_INSTRUCTION:_ Copy each line of the data below exactly, leaving out pictures.

## BEGIN DATA ROWS

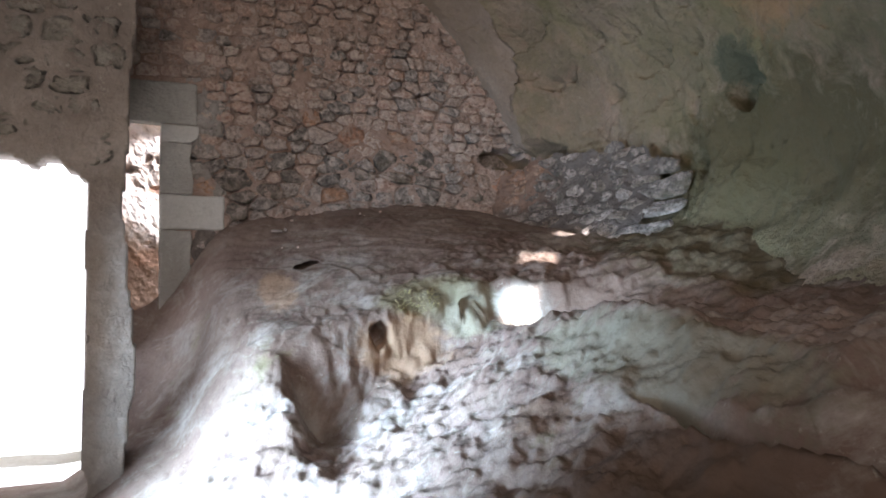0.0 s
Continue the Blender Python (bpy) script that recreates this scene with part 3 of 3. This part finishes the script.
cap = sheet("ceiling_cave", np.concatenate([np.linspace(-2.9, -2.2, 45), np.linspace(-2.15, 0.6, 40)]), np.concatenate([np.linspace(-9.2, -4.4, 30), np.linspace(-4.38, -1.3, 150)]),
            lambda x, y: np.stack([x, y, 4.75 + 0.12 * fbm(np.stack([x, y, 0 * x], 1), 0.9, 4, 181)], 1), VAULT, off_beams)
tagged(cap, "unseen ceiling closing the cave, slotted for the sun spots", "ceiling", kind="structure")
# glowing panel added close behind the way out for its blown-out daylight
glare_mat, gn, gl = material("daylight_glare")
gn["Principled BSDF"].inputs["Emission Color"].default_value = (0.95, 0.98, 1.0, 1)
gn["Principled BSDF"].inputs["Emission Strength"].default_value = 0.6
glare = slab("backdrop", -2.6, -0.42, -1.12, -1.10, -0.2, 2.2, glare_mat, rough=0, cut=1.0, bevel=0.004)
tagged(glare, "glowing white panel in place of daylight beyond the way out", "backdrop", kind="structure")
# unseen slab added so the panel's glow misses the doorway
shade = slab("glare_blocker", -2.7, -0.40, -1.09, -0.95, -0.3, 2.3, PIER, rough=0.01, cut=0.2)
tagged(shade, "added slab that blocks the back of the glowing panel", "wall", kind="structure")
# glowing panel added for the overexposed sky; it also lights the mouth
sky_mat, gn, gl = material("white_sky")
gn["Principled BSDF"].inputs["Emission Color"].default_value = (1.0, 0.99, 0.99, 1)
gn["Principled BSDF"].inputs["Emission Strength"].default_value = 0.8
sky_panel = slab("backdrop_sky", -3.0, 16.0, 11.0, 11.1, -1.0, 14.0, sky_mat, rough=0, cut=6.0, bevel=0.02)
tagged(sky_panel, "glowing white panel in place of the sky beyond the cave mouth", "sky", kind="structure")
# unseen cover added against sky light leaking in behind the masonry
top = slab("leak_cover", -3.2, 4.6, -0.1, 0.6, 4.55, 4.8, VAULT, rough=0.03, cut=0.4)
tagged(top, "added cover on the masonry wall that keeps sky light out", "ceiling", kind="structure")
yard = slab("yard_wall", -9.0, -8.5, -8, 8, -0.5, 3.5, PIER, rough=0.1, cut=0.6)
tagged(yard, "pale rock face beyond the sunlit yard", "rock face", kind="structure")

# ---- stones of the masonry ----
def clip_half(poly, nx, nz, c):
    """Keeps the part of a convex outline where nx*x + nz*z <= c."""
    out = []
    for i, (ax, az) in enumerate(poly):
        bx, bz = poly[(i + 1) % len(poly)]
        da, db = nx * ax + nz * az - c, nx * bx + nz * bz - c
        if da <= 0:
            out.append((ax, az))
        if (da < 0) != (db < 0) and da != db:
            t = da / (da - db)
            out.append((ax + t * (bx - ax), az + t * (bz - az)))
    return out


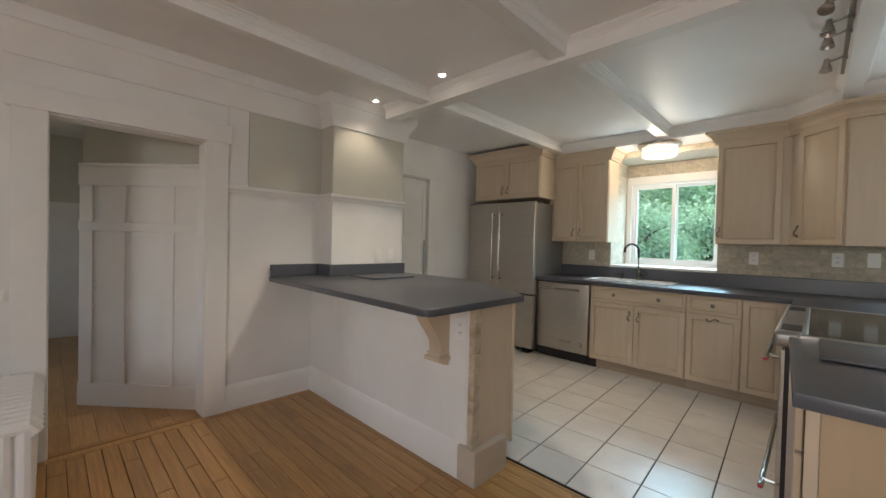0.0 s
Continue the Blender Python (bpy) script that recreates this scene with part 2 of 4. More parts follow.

## END DATA ROWS

_EXERCISE SOLUTION:_
0.0 s
Continue the Blender Python (bpy) script that recreates this scene with part 3 of 3. This part finishes the script.
cap = sheet("ceiling_cave", np.concatenate([np.linspace(-2.9, -2.2, 45), np.linspace(-2.15, 0.6, 40)]), np.concatenate([np.linspace(-9.2, -4.4, 30), np.linspace(-4.38, -1.3, 150)]),
            lambda x, y: np.stack([x, y, 4.75 + 0.12 * fbm(np.stack([x, y, 0 * x], 1), 0.9, 4, 181)], 1), VAULT, off_beams)
tagged(cap, "unseen ceiling closing the cave, slotted for the sun spots", "ceiling", kind="structure")
# glowing panel added close behind the way out for its blown-out daylight
glare_mat, gn, gl = material("daylight_glare")
gn["Principled BSDF"].inputs["Emission Color"].default_value = (0.95, 0.98, 1.0, 1)
gn["Principled BSDF"].inputs["Emission Strength"].default_value = 0.6
glare = slab("backdrop", -2.6, -0.42, -1.12, -1.10, -0.2, 2.2, glare_mat, rough=0, cut=1.0, bevel=0.004)
tagged(glare, "glowing white panel in place of daylight beyond the way out", "backdrop", kind="structure")
# unseen slab added so the panel's glow misses the doorway
shade = slab("glare_blocker", -2.7, -0.40, -1.09, -0.95, -0.3, 2.3, PIER, rough=0.01, cut=0.2)
tagged(shade, "added slab that blocks the back of the glowing panel", "wall", kind="structure")
# glowing panel added for the overexposed sky; it also lights the mouth
sky_mat, gn, gl = material("white_sky")
gn["Principled BSDF"].inputs["Emission Color"].default_value = (1.0, 0.99, 0.99, 1)
gn["Principled BSDF"].inputs["Emission Strength"].default_value = 0.8
sky_panel = slab("backdrop_sky", -3.0, 16.0, 11.0, 11.1, -1.0, 14.0, sky_mat, rough=0, cut=6.0, bevel=0.02)
tagged(sky_panel, "glowing white panel in place of the sky beyond the cave mouth", "sky", kind="structure")
# unseen cover added against sky light leaking in behind the masonry
top = slab("leak_cover", -3.2, 4.6, -0.1, 0.6, 4.55, 4.8, VAULT, rough=0.03, cut=0.4)
tagged(top, "added cover on the masonry wall that keeps sky light out", "ceiling", kind="structure")
yard = slab("yard_wall", -9.0, -8.5, -8, 8, -0.5, 3.5, PIER, rough=0.1, cut=0.6)
tagged(yard, "pale rock face beyond the sunlit yard", "rock face", kind="structure")

# ---- stones of the masonry ----
def clip_half(poly, nx, nz, c):
    """Keeps the part of a convex outline where nx*x + nz*z <= c."""
    out = []
    for i, (ax, az) in enumerate(poly):
        bx, bz = poly[(i + 1) % len(poly)]
        da, db = nx * ax + nz * az - c, nx * bx + nz * bz - c
        if da <= 0:
            out.append((ax, az))
        if (da < 0) != (db < 0) and da != db:
            t = da / (da - db)
            out.append((ax + t * (bx - ax), az + t * (bz - az)))
    return out


0.0 s
Continue the Blender Python (bpy) script that recreates this scene with part 2 of 4. More parts follow.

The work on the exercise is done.